Marketing email sparks cost of independence row
Consultant claims fees will be “prohibitive” for independent advisers while network argues independence will be “business as usual”.
The cost and difficulty of remaining independent has been called into question after a mass email from adviser consultancy Harrison Spence Partnership claimed fees will likely be “prohibitively high”.
In a marketing email to financial advisers, Brian Spence, managing partner at Harrison Spence Partnership, said many advisers will find the burden of remaining independent post-RDR difficult, if not impossible, to bear.
The email said: “Providing truly independent advice is extremely expensive. The sales pitch may be compelling, but the research burden is lethal. And, as a result, fees are likely to be prohibitively high.
“By contrast, providing restricted advice can be very lucrative. It’s simpler to manage, more cost-effective and may actually be close to what you’re doing already.”
Mr Spence’s email has drawn strong reactions from advisers who intend to remain independent after the regulatory change.
Kevin Moss, director of adviser network ValidPath, argued that while there could be initial costs associated with remaining independent, once the changeover had finished, the cost of running an independent business would remain mostly comparable to pre-RDR.
He criticised Mr Spence of using scare tactics to promote the adviser consultancy business, specialising in mergers and acquisitions of advice firms.
Mr Moss’s email reply to Mr Spence said: “I have to say that this is the kind of email which is so thoroughly deceptive that, if you were regulated by a professional body, you would be reported for it.
“Those firms who are bigging up the cost of independence in order to stampede practicioners into a restricted business model have ulterior motives for what they are doing, and it’s hardly rocket science to see what those motives might be.”

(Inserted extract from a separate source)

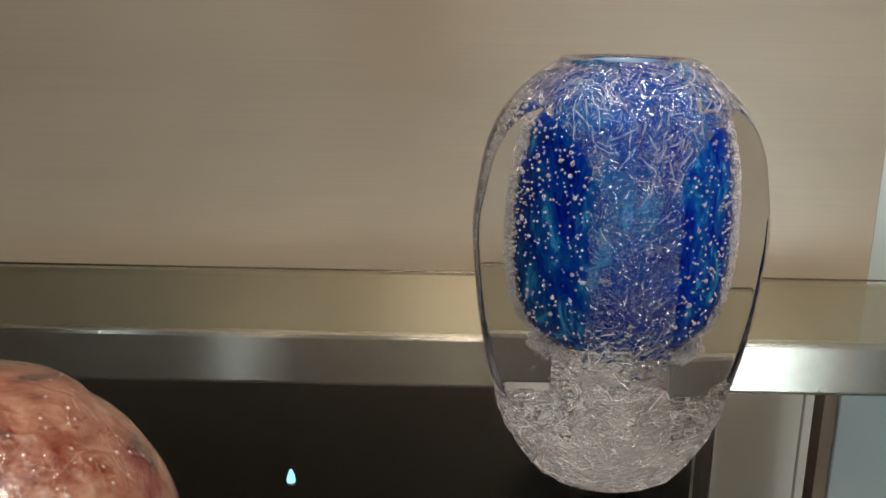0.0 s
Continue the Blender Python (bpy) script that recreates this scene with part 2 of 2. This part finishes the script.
panel = thing("back_panel", -0.6, BACK_Y + 0.002, SHELF, "brushed champagne metal panel behind the glass shelf", "wall panel")
part("sheet", box((-1.4, 0, -0.054), (1.0872, 0.02, 1.3), 0.0015), PANEL, panel)

column = thing("column", 0.537, 1.18, 0, "pale green-white lacquered upright pillar panel", "column")
part("shaft", box((-0.038, 0, 0), (0.0435, 0.03, 2.599), 0.002), WHITE, column)
part("edging", box((-0.0525, 0.004, 0), (-0.0385, 0.03, 0.985), 0.001), BROWN, column, "brown wooden edging strip")

cabinet = thing("cabinet", 0.536, 1.42, 0, "pale grey cabinet with a recessed upright pull", "cabinet")
part("body", box((-0.095, 0.02, 0), (0.16, 0.07, 0.9), 0.002), GREY, cabinet)
part("post", box((-0.102, 0.002, 0), (-0.0895, 0.03, 0.9), 0.001), DARK_WOOD, cabinet, "dark brown wooden post")
part("stile", box((0.0245, 0.0, 0.02), (0.16, 0.0198, 0.9), 0.0015), GREY, cabinet)


def ring_plate(x0, x1, z0, z1, a0, a1, b0, b1, depth):
    """An upright plate with a window cut through it."""
    bm = bmesh.new()
    loops = []
    for y in (0.0, depth):
        for p, q, r, t in ((x0, x1, z0, z1), (a0, a1, b0, b1)):
            loops.append([bm.verts.new(c) for c in ((p, y, r), (q, y, r), (q, y, t), (p, y, t))])
    for i, j in ((0, 1), (2, 3), (0, 2), (1, 3)):
        for k in range(4):
            bm.faces.new((loops[i][k], loops[i][(k + 1) % 4], loops[j][(k + 1) % 4], loops[j][k]))
    bmesh.ops.recalc_face_normals(bm, faces=bm.faces[:])
    return bm


door = part("door", ring_plate(-0.088, 0.0215, 0.02, 0.9, -0.060, 0.002, 0.270, 0.588, 0.0198), GREY, cabinet)
pull = part("pull", ring_plate(-0.0595, 0.0015, 0.2705, 0.5875, -0.042, -0.013, 0.297, 0.560, 0.012), GREY, door, "recessed upright pull plate")
pull.location.y = -0.002
part("recess", box((-0.042, 0.012, 0.297), (-0.013, 0.0195, 0.560)), PULL, door, "recess of the pull, its shade put into the colour")

beam = thing("shelf_beam", 0, LEDGE_Y, SHELF - 0.049, "brushed stainless steel beam carrying the glass shelf", "beam")
part("rail", box((-2.0, 0, -0.0012), (2.0, BACK_Y - LEDGE_Y, 0.0426), 0.004), STEEL, beam)
# Thin sheet added to carry the darkened colour of the beam's top.
part("top_plate", box((-2.0, 0.005, 0.0427), (2.0, BACK_Y - LEDGE_Y, 0.0434)), STEEL_TOP, beam, "top face of the steel beam, coloured darker for its dim reflections")

shelf = tagged(mesh_object("glass_shelf", box((-2.0, 0.25, SHELF - 0.0055), (2.0, BACK_Y, SHELF), 0.001), SHELF_GLASS), "clear polished glass shelf lying on the steel beam", "shelf")
shelf.visible_shadow = False
# Strip added to show the bright line along the glass's back edge.
part("edge_glint", box((-2.0, BACK_Y - 0.0016, SHELF + 0.0002), (2.0, BACK_Y, SHELF + 0.0018)), STEEL, shelf, "thin steel strip standing in for the glints of the glass back edge")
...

Mr Moss is a member of a practitioners’ panel which works with the Financial Services Authority and meets twice annually.
Mr Moss’s email said: “If there are pressures on IFAs to abandon independence, whilst they may well derive from economic issues of self-interest, they do not owe their origins to anything in the RDR per se, other than the greater transparency which requires firms and advisers to actually deliver on their claims.”
Speaking to FTAdviser, Mr Moss said: “There is bound to be an associated cost in getting your model fixed according to your client needs, but after that as far as we are concerned it’s business as usual.
“There is no greater onus on IFAs, and the FSA isn’t changing its definition of independence. If you are independent you have to be independent: Those responsibilities have always been there and all the FSA is doing is clarifying the range of investment types.”
However, Alan Marks, senior partner at Harrison Spence Partnership, insisted there will be additional costs to remain independent.